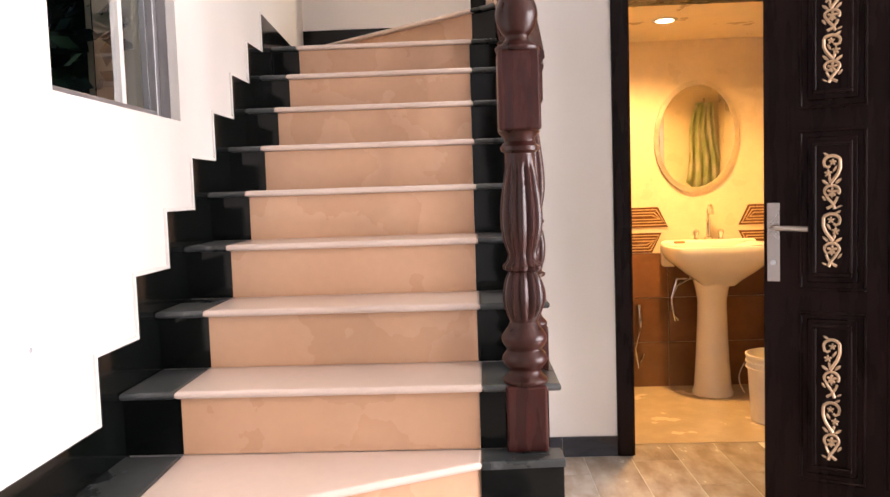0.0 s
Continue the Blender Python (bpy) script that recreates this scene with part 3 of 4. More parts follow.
def rosette(bm, x, z, r, petals=5):
    """A small carved flower: petals round a boss."""
    for k in range(petals):
        a = 2 * math.pi * k / petals + 0.3
        m = Matrix.Translation((x + 0.62 * r * math.cos(a), -0.008, z + 0.62 * r * math.sin(a))) @ Matrix.Rotation(math.pi / 2 - a, 4, "Y") @ Matrix.Diagonal((0.34 * r, 0.004, 0.52 * r, 1))
        bmesh.ops.create_icosphere(bm, subdivisions=1, radius=1.0, matrix=m)
    bmesh.ops.create_icosphere(bm, subdivisions=1, radius=0.30 * r, matrix=Matrix.Translation((x, -0.0115, z)))


def carved_leaf(bm, x, z, ang, ln, w):
    m = Matrix.Translation((x, -0.006, z)) @ Matrix.Rotation(ang, 4, "Y") @ Matrix.Diagonal((w, 0.004, ln, 1))
    bmesh.ops.create_icosphere(bm, subdivisions=1, radius=1.0, matrix=m)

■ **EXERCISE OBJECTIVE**
Every line should be retyped exactly, with the pictures omitted.

■ **EXERCISE SOLUTION**
0.0 s
Continue the Blender Python (bpy) script that recreates this scene with part 3 of 4. More parts follow.
def rosette(bm, x, z, r, petals=5):
    """A small carved flower: petals round a boss."""
    for k in range(petals):
        a = 2 * math.pi * k / petals + 0.3
        m = Matrix.Translation((x + 0.62 * r * math.cos(a), -0.008, z + 0.62 * r * math.sin(a))) @ Matrix.Rotation(math.pi / 2 - a, 4, "Y") @ Matrix.Diagonal((0.34 * r, 0.004, 0.52 * r, 1))
        bmesh.ops.create_icosphere(bm, subdivisions=1, radius=1.0, matrix=m)
    bmesh.ops.create_icosphere(bm, subdivisions=1, radius=0.30 * r, matrix=Matrix.Translation((x, -0.0115, z)))


def carved_leaf(bm, x, z, ang, ln, w):
    m = Matrix.Translation((x, -0.006, z)) @ Matrix.Rotation(ang, 4, "Y") @ Matrix.Diagonal((w, 0.004, ln, 1))
    bmesh.ops.create_icosphere(bm, subdivisions=1, radius=1.0, matrix=m)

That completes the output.